◆ Instructions to follow ◆
Write every line out verbatim and omit the pictures.
-.-.-
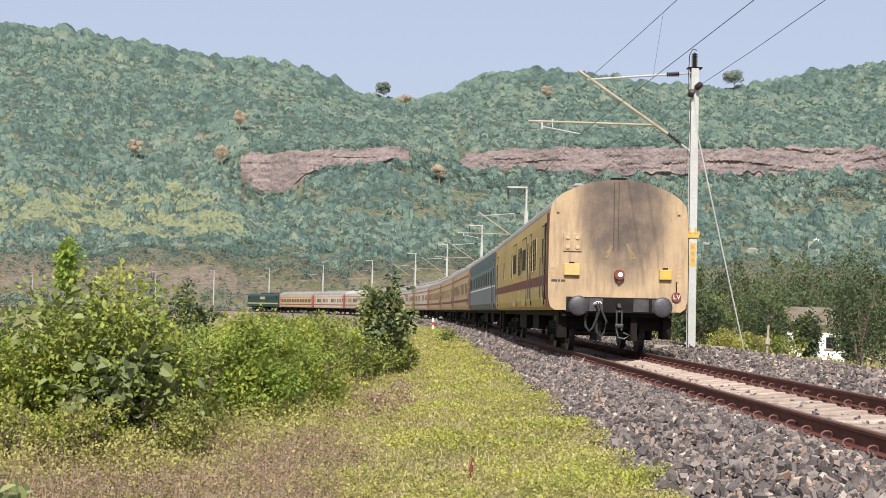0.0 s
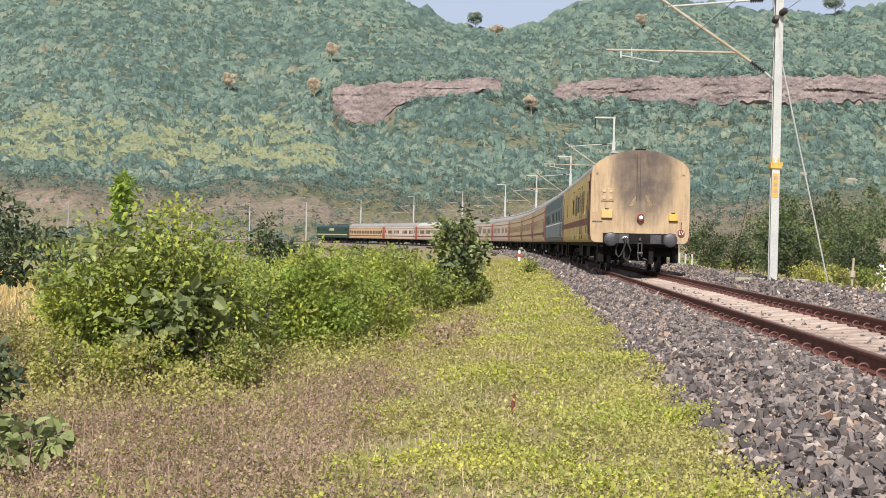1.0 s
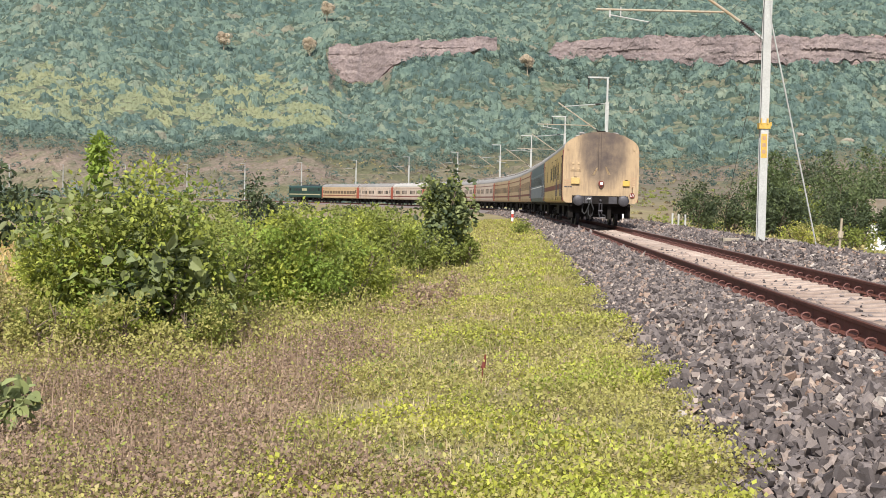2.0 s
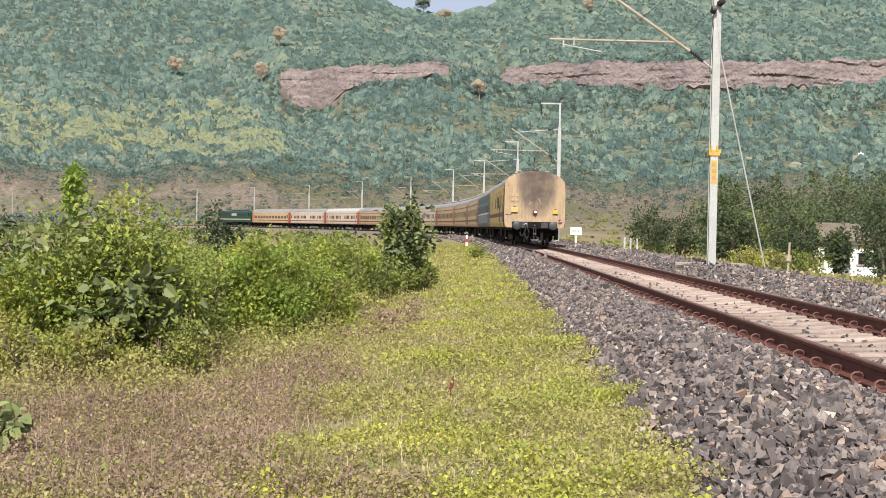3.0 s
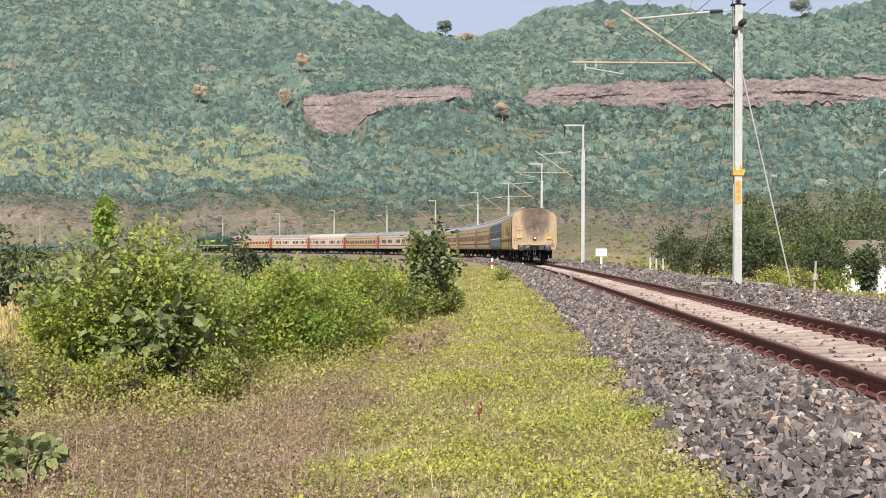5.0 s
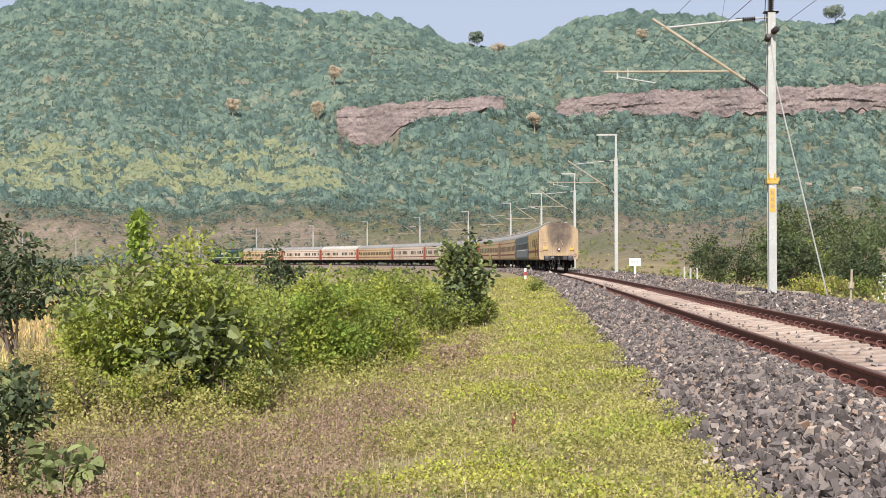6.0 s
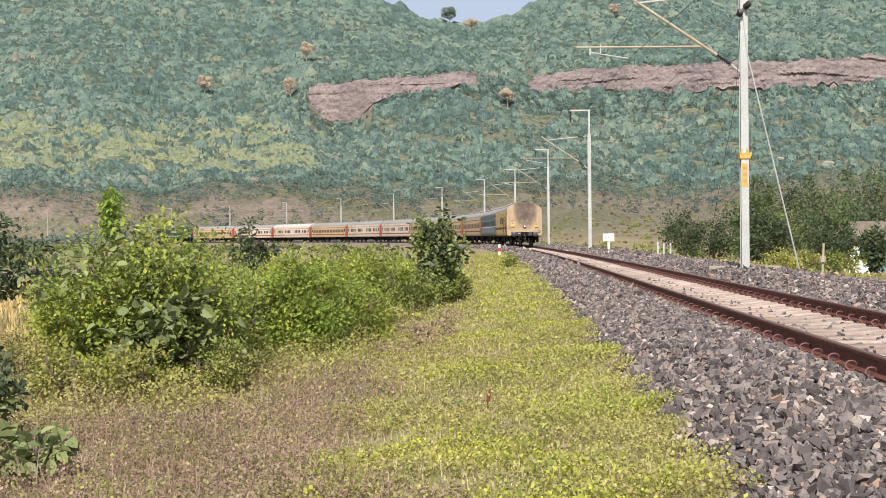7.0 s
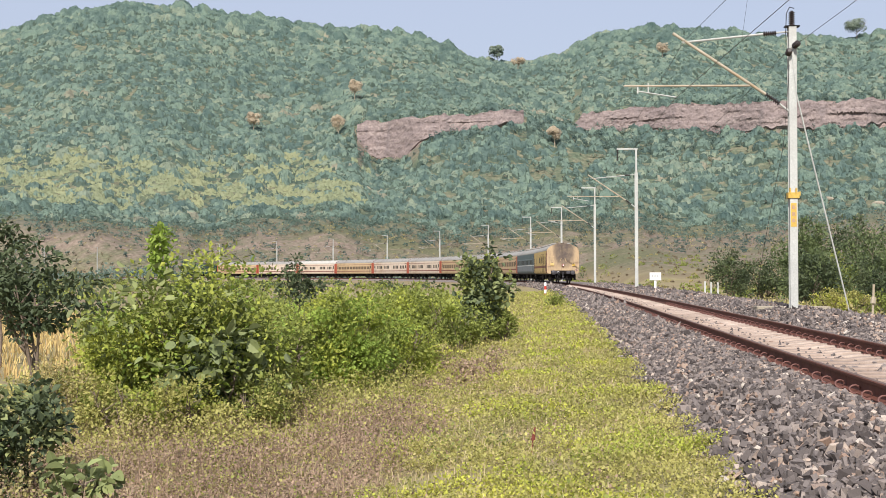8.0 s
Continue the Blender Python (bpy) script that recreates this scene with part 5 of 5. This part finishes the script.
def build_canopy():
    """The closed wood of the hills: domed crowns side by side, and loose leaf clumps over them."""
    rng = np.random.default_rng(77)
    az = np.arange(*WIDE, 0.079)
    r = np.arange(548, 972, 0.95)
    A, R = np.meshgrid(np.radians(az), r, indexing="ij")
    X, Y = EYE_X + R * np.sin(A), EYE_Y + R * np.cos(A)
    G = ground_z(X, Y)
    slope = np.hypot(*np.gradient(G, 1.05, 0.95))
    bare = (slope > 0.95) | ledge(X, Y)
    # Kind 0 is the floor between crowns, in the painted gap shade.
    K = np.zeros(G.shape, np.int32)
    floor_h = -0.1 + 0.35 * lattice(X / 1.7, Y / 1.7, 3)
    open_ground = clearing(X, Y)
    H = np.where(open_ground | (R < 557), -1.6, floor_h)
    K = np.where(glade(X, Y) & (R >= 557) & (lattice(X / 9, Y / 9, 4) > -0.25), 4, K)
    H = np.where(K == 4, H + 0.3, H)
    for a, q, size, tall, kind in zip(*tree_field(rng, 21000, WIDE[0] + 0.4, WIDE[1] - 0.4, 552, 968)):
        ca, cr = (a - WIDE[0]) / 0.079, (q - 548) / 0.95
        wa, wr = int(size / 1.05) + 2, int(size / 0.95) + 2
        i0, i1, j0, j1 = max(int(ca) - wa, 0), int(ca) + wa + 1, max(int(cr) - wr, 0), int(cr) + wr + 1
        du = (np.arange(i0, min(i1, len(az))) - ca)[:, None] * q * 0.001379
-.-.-
◆ Correct output ◆
0.0 s
1.0 s
2.0 s
3.0 s
5.0 s
6.0 s
7.0 s
8.0 s
Continue the Blender Python (bpy) script that recreates this scene with part 5 of 5. This part finishes the script.
def build_canopy():
    """The closed wood of the hills: domed crowns side by side, and loose leaf clumps over them."""
    rng = np.random.default_rng(77)
    az = np.arange(*WIDE, 0.079)
    r = np.arange(548, 972, 0.95)
    A, R = np.meshgrid(np.radians(az), r, indexing="ij")
    X, Y = EYE_X + R * np.sin(A), EYE_Y + R * np.cos(A)
    G = ground_z(X, Y)
    slope = np.hypot(*np.gradient(G, 1.05, 0.95))
    bare = (slope > 0.95) | ledge(X, Y)
    # Kind 0 is the floor between crowns, in the painted gap shade.
    K = np.zeros(G.shape, np.int32)
    floor_h = -0.1 + 0.35 * lattice(X / 1.7, Y / 1.7, 3)
    open_ground = clearing(X, Y)
    H = np.where(open_ground | (R < 557), -1.6, floor_h)
    K = np.where(glade(X, Y) & (R >= 557) & (lattice(X / 9, Y / 9, 4) > -0.25), 4, K)
    H = np.where(K == 4, H + 0.3, H)
    for a, q, size, tall, kind in zip(*tree_field(rng, 21000, WIDE[0] + 0.4, WIDE[1] - 0.4, 552, 968)):
        ca, cr = (a - WIDE[0]) / 0.079, (q - 548) / 0.95
        wa, wr = int(size / 1.05) + 2, int(size / 0.95) + 2
        i0, i1, j0, j1 = max(int(ca) - wa, 0), int(ca) + wa + 1, max(int(cr) - wr, 0), int(cr) + wr + 1
        du = (np.arange(i0, min(i1, len(az))) - ca)[:, None] * q * 0.001379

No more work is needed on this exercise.